Pencapaian indikator sasaran lainnya yang terlihat cukup baik dan diprediksi akan mencapai target 2014 adalah bidang pendidikan, yakni angka partisipasi murni (APM) sekolah dasar dan sekolah sederajat, serta APM sekolah menengah pertama (SMP) dan sederajat.
Hanya saja, untuk bidang pendidikan tampaknya masih diperlukan kerja keras untuk mencapai target angka partisipasi kasar (APK) sekolah menengah atas (SMA) dan sederajat serta APK perguruan tinggi.
Sementara itu, target angka harapan hidup (AHH) juga memperlihatkan perbaikan dan diprediksi mencapai target 2014 (72 tahun).
Hasil evaluasi awal pelaksanaan Rencana Pembangunan Jangka Menengah Nasional (RPJMN) periode 2010-2014 ini juga menemukan bahwa meskipun pertumbuhan ekonomi masih berpusat di pulau Jawa dan Sumatera, ternyata muncul kekuatan ekonomi baru (emerging economy) yakni Sulawesi dan Kalimantan.
Diprediksi kekuatan-kekuatan baru yang lain akan bermunculan apabila MP3EI (Master Plan Percepatan dan Perluasan Pembangunan Ekonomi Indonesia) terlaksana sesuai harapan.
Pada tahun 2009, kontribusi Sulawesi terhadap PDB mencapai 4,72%, dan pada tahun 2011 naik menjadi 4,87%. Kendati mengalami sedikit penurunan, Kalimantan memberikan kontribusi yang signifikan terhadap PDB, yakni sebesar 8,63% pada tahun 2009 dan 8,46% pada tahun 2011.
“Tidak bisa dipungkiri, ketimpangan distribusi pendapatan ternyata semakin melebar semenjak tahun 2009 dan masih merupakan tantangan besar di Indonesia,” kata Mellyana.
“Pada tahun 2009 indeks Gini (disparasi pendapatan) sebesar 0,37, sedangkan pada tahun 2012 meningkat menjadi 0,41,” tambahnya.
Meskipun daya tahan perekonomian Indonesia mengesankan dengan ditandai dengan pertumbuhan di atas 6% selama 2010-2012 di tengah situasi global yang tidak kondusif, daya saing global Indonesia agak stagnan selama empat tahun terakhir.
Salah satu kelemahan utama adalah faktor institusi. Variabel institusi Indonesia stagnan pada nilai empat (4) dari skala tujuh (7).
Selain faktor institusi, defisit infrastruktur, teknologi dan inovasi juga merupakan faktor-faktor yang mengakibatkan stagnannya daya saing global Indonesia. Semua faktor yang tersebut terakhir berada pada skor 3-4 dari skala 7 yang digunakan World Economic Forum.

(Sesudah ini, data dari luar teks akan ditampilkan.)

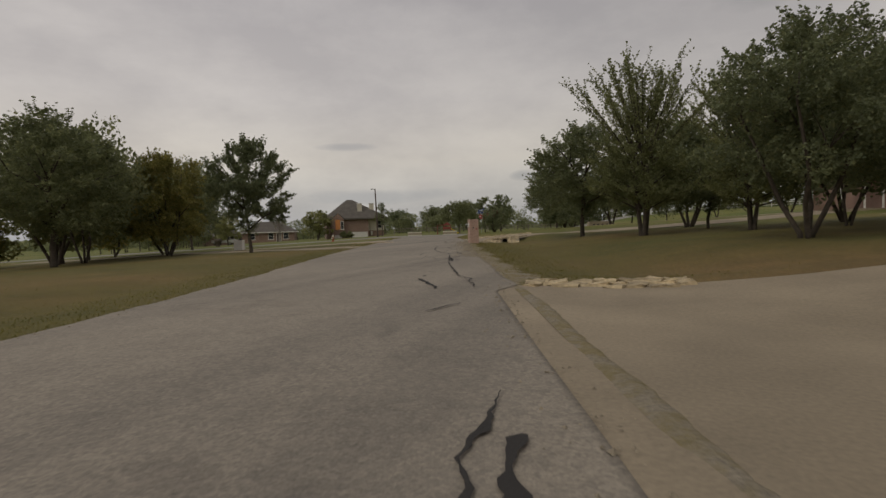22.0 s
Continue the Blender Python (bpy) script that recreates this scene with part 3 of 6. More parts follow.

Menurut World Economic Forum (dalam Global Competitiveness Report 2012-2013), lingkungan institusional ditentukan oleh kerangka legal dan kerangka administratif yang di dalamnya para individu, perusahaan dan pemerintah berinteraksi untuk menghasilkan kesejahteraaan (wealth).
Kualitas institusi sangat mempengaruhi daya saing dan pertumbuhan. Kualitas institusi mempengaruhi keputusan-keputusan investasi dan pengorganisasian produksi, serta memainkan peran kunci terhadap cara-cara masyarakat mendistribusikan keuntungan dan memikul biaya-biaya dari strategi dan kebijakan pembangunan.
Lebih jauh lagi, peranan institusi melampaui kerangka legal. Oleh karena itu sikap pemerintah terhadap pasar dan kebebasan serta efisiensi penyelenggaraan pemerintahan juga sangat penting.